__Exercise prompt__: Look through the data below and report how many lines include "kind". Only the number should be given.

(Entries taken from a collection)
........

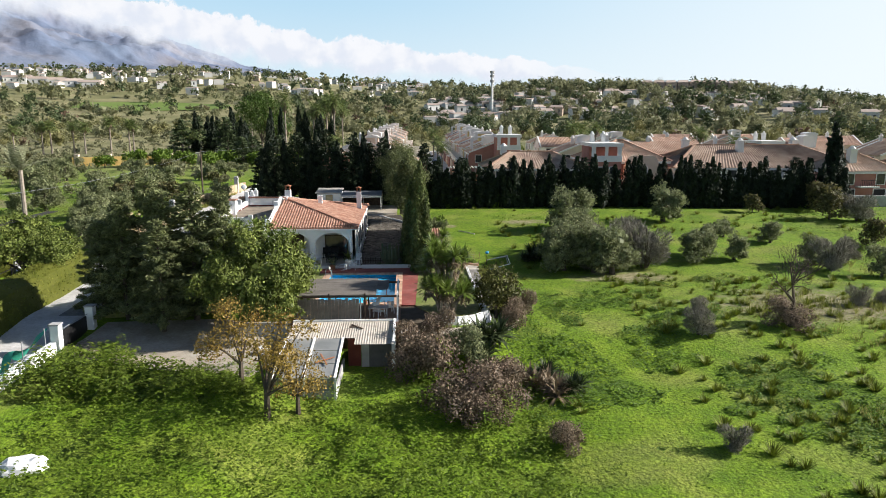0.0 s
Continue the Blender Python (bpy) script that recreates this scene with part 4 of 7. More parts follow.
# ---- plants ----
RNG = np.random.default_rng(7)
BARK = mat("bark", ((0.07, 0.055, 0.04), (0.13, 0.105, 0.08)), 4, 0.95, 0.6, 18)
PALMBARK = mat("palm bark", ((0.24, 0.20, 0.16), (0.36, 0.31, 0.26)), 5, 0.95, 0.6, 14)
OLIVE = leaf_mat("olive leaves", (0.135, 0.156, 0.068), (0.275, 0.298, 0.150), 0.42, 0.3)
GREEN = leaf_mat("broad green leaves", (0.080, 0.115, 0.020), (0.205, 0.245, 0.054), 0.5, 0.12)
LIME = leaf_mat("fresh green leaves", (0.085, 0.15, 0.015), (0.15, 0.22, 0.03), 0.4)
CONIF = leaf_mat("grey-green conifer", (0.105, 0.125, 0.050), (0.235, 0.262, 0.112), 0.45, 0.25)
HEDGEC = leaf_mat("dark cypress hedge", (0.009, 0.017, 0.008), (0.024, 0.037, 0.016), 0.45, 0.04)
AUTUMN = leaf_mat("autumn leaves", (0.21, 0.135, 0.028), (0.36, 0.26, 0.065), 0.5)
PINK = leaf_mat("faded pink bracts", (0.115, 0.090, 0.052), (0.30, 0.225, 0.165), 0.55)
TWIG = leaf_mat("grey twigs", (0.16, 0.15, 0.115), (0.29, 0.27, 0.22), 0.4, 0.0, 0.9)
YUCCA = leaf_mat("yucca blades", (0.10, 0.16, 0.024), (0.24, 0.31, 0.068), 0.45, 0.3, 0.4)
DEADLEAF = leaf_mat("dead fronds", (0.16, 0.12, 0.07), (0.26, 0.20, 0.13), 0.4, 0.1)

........

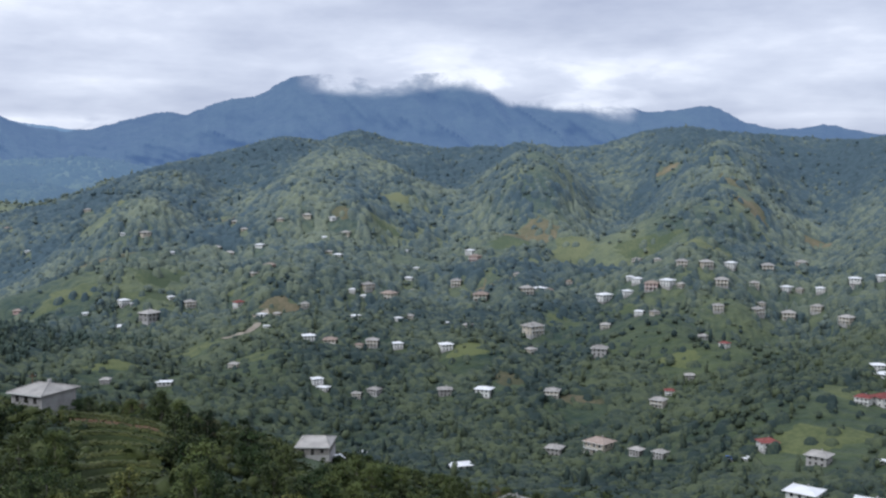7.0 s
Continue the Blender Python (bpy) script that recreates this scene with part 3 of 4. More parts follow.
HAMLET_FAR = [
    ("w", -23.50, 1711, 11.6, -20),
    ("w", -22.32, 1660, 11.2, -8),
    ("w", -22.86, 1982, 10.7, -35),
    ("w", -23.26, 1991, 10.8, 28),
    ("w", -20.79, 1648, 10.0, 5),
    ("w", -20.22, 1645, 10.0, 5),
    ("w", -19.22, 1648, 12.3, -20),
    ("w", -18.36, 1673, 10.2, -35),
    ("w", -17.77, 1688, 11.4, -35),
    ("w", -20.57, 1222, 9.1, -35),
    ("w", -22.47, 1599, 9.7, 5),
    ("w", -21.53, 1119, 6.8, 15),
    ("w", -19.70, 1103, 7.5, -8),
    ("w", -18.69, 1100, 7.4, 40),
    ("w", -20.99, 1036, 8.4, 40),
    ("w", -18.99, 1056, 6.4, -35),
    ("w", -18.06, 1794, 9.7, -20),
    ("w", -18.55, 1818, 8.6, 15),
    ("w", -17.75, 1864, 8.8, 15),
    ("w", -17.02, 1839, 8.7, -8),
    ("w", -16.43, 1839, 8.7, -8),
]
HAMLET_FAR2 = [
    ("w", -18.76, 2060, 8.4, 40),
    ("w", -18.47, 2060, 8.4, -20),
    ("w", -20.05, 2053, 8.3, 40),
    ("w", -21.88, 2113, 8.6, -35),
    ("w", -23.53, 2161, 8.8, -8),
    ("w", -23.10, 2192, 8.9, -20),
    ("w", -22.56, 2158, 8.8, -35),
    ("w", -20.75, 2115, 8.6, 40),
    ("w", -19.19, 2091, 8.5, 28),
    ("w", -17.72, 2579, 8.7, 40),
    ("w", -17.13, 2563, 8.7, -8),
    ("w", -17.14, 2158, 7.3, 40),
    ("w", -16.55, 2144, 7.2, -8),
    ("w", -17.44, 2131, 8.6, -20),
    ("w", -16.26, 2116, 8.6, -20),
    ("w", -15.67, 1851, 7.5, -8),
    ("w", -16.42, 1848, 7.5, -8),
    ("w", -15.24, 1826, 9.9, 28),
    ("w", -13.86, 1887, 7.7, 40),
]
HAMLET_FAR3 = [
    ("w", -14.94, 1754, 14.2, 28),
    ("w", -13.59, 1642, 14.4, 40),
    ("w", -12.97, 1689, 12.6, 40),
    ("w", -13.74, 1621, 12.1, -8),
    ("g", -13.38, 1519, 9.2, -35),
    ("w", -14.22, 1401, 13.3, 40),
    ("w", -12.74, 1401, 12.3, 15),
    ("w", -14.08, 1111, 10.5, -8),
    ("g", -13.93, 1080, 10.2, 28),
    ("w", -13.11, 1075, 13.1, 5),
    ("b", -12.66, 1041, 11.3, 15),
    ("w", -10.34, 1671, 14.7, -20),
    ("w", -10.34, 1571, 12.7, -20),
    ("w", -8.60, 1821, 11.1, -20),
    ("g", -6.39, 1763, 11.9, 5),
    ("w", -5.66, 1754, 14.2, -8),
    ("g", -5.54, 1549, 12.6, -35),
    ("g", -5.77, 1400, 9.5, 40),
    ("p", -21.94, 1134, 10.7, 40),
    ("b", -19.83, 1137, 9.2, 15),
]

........

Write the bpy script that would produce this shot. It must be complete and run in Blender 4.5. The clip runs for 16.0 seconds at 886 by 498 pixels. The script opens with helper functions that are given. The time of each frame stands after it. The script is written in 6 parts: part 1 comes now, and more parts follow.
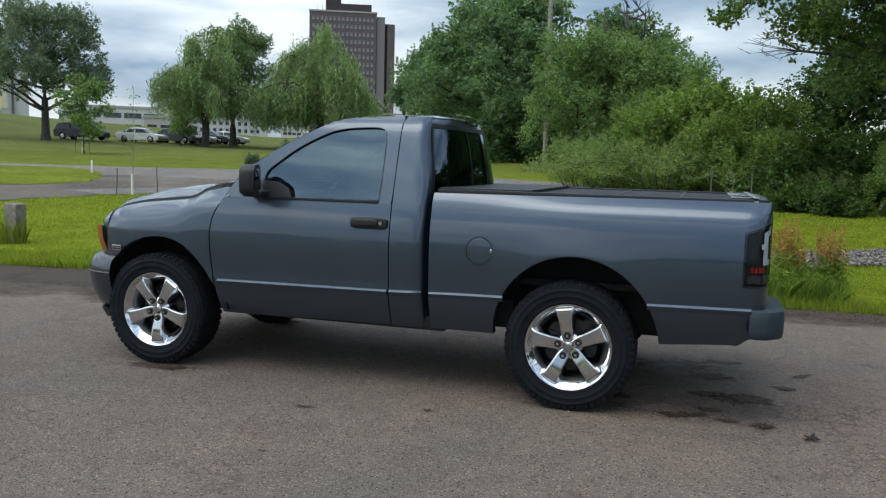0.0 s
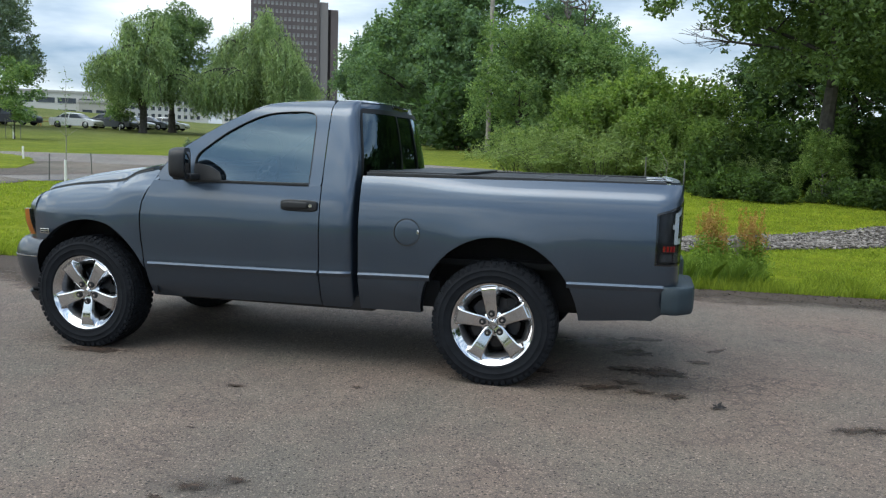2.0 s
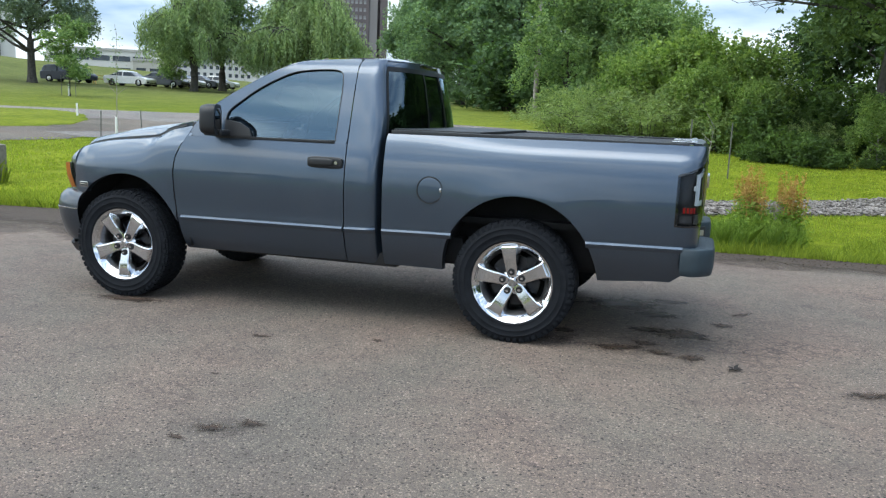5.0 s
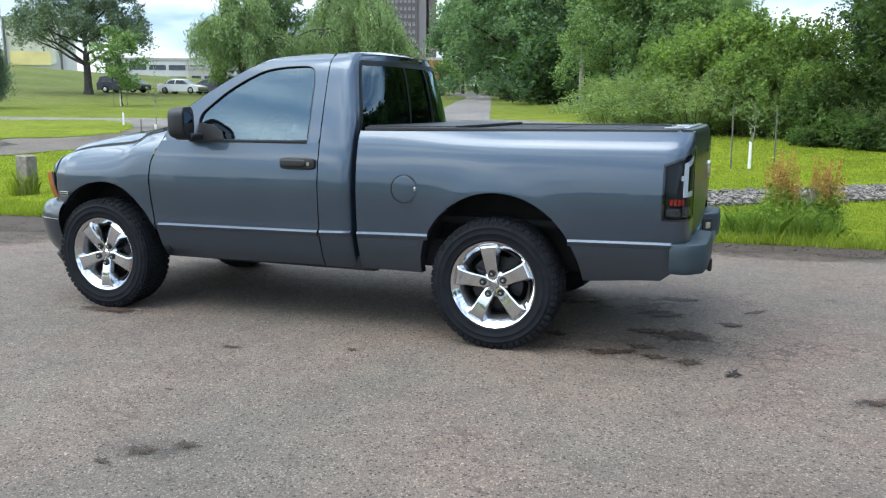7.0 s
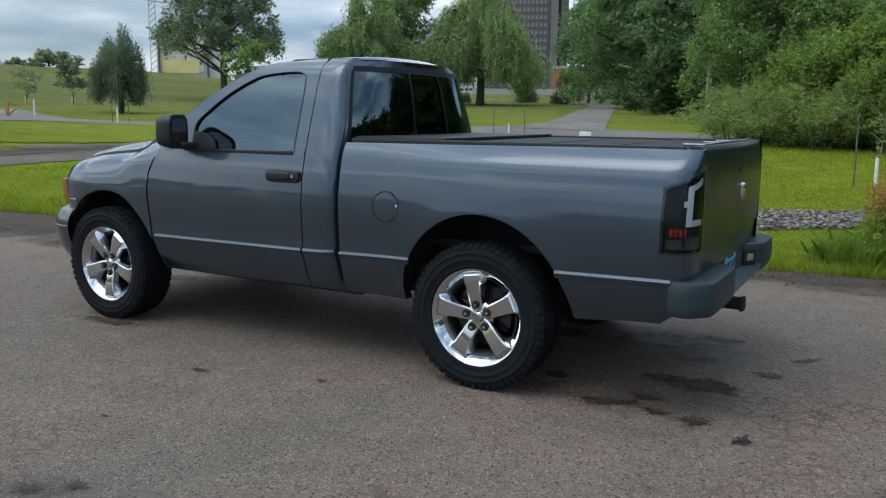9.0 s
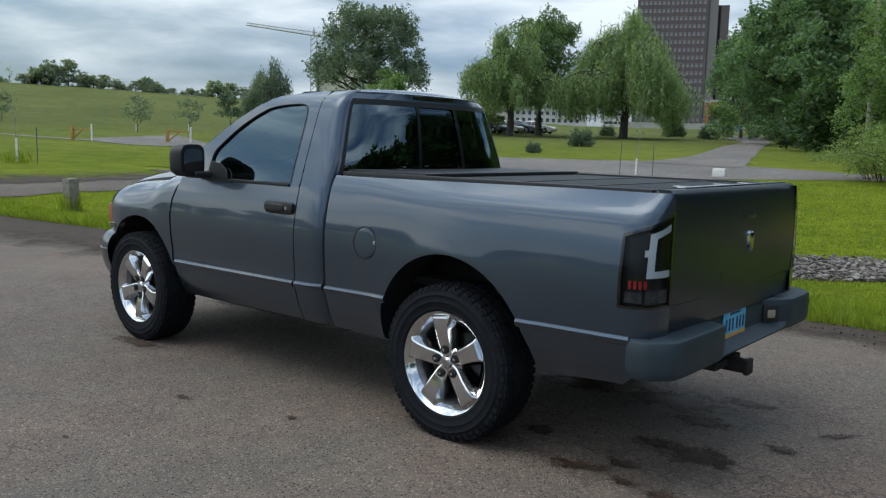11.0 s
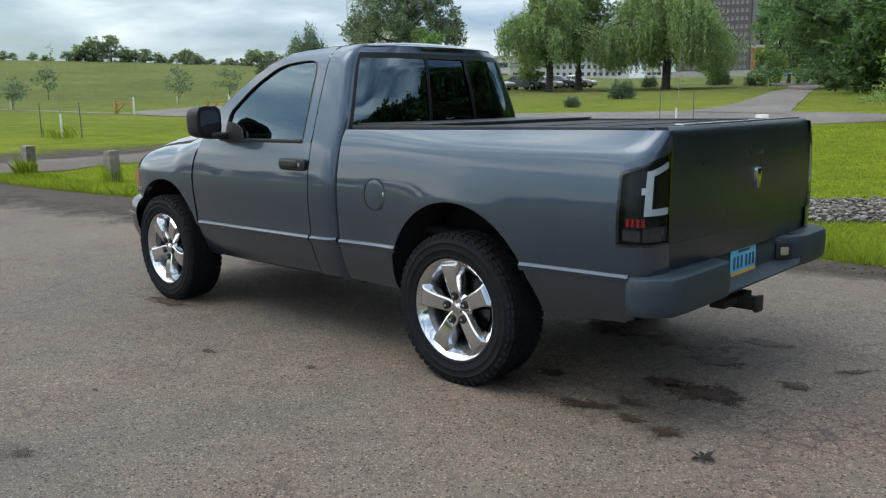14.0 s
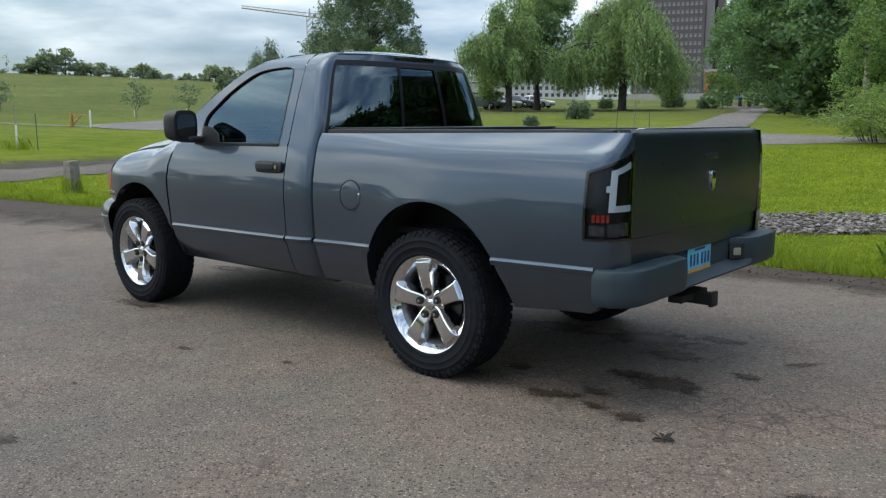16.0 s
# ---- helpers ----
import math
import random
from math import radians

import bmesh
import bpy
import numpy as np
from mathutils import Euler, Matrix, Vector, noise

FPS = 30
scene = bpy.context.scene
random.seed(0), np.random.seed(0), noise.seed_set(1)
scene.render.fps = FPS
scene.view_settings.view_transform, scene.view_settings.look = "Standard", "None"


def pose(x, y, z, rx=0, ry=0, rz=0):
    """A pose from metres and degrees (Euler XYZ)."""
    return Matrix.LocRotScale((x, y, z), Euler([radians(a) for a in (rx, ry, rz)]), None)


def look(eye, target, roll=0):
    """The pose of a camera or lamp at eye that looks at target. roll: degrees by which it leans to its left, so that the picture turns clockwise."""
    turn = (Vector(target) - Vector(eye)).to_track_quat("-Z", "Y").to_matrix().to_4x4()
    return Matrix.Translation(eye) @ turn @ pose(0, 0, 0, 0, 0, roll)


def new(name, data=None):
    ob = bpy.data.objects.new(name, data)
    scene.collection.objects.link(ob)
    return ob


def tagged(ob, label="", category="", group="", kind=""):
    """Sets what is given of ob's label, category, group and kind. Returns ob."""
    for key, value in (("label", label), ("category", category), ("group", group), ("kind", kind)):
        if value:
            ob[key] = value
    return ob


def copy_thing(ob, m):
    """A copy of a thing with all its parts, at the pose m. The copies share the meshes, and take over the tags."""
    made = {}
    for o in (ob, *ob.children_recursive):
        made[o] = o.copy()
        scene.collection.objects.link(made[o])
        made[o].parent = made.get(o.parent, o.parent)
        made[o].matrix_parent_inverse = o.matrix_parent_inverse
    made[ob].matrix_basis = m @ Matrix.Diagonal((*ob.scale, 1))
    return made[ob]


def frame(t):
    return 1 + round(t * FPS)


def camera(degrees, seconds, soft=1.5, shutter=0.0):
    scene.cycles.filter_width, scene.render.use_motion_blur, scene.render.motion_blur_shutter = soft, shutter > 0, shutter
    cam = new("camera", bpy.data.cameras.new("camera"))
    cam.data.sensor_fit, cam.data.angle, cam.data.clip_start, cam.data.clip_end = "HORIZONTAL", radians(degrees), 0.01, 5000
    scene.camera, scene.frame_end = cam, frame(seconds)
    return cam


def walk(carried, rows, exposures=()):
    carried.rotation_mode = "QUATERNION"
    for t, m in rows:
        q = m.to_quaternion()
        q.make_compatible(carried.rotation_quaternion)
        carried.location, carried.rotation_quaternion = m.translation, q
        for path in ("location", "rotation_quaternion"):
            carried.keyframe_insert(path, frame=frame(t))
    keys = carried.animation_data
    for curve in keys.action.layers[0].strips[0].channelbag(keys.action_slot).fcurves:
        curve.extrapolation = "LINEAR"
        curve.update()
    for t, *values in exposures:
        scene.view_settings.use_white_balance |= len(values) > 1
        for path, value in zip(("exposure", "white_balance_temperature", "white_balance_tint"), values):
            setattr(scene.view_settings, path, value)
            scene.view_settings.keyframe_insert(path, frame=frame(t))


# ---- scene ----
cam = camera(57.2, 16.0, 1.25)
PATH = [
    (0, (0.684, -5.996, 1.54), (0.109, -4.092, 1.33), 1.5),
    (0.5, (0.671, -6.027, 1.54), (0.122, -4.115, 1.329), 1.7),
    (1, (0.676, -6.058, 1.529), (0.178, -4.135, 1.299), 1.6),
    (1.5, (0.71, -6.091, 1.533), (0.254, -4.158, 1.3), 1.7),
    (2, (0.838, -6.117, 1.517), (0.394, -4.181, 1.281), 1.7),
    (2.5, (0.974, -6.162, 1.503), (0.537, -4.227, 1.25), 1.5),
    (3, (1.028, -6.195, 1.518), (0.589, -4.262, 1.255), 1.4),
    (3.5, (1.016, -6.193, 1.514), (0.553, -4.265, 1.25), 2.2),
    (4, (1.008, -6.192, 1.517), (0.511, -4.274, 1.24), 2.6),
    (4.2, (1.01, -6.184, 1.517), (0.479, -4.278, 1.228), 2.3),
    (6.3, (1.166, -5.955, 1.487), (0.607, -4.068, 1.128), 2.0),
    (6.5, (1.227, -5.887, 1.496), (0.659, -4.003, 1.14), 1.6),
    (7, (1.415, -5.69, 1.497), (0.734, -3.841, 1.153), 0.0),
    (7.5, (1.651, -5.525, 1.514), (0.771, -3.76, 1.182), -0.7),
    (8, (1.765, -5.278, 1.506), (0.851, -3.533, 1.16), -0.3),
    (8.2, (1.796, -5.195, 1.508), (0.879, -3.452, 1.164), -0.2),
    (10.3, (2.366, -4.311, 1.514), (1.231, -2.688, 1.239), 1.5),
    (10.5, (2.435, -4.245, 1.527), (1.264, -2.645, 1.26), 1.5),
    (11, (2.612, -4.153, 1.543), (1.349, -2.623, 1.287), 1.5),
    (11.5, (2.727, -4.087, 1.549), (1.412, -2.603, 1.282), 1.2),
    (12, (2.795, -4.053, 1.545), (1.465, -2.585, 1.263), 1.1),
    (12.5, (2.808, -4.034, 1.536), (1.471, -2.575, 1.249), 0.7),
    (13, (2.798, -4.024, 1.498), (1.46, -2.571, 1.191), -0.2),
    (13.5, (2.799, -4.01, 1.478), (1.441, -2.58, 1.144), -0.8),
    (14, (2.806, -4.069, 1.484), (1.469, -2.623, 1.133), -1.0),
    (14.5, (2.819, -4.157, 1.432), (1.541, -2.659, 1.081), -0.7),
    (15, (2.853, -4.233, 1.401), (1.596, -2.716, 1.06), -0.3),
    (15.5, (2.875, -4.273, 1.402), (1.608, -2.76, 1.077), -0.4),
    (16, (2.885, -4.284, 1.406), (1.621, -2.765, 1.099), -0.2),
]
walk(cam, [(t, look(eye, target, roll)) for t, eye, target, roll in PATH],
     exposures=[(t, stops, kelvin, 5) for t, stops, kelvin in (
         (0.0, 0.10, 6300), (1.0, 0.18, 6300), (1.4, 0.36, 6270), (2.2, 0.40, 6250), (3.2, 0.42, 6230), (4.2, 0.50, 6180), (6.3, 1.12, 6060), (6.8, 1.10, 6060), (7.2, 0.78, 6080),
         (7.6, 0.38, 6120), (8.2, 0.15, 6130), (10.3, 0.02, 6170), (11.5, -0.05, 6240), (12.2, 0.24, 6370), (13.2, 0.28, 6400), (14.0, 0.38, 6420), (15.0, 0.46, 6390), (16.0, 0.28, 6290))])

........

__Result__: 3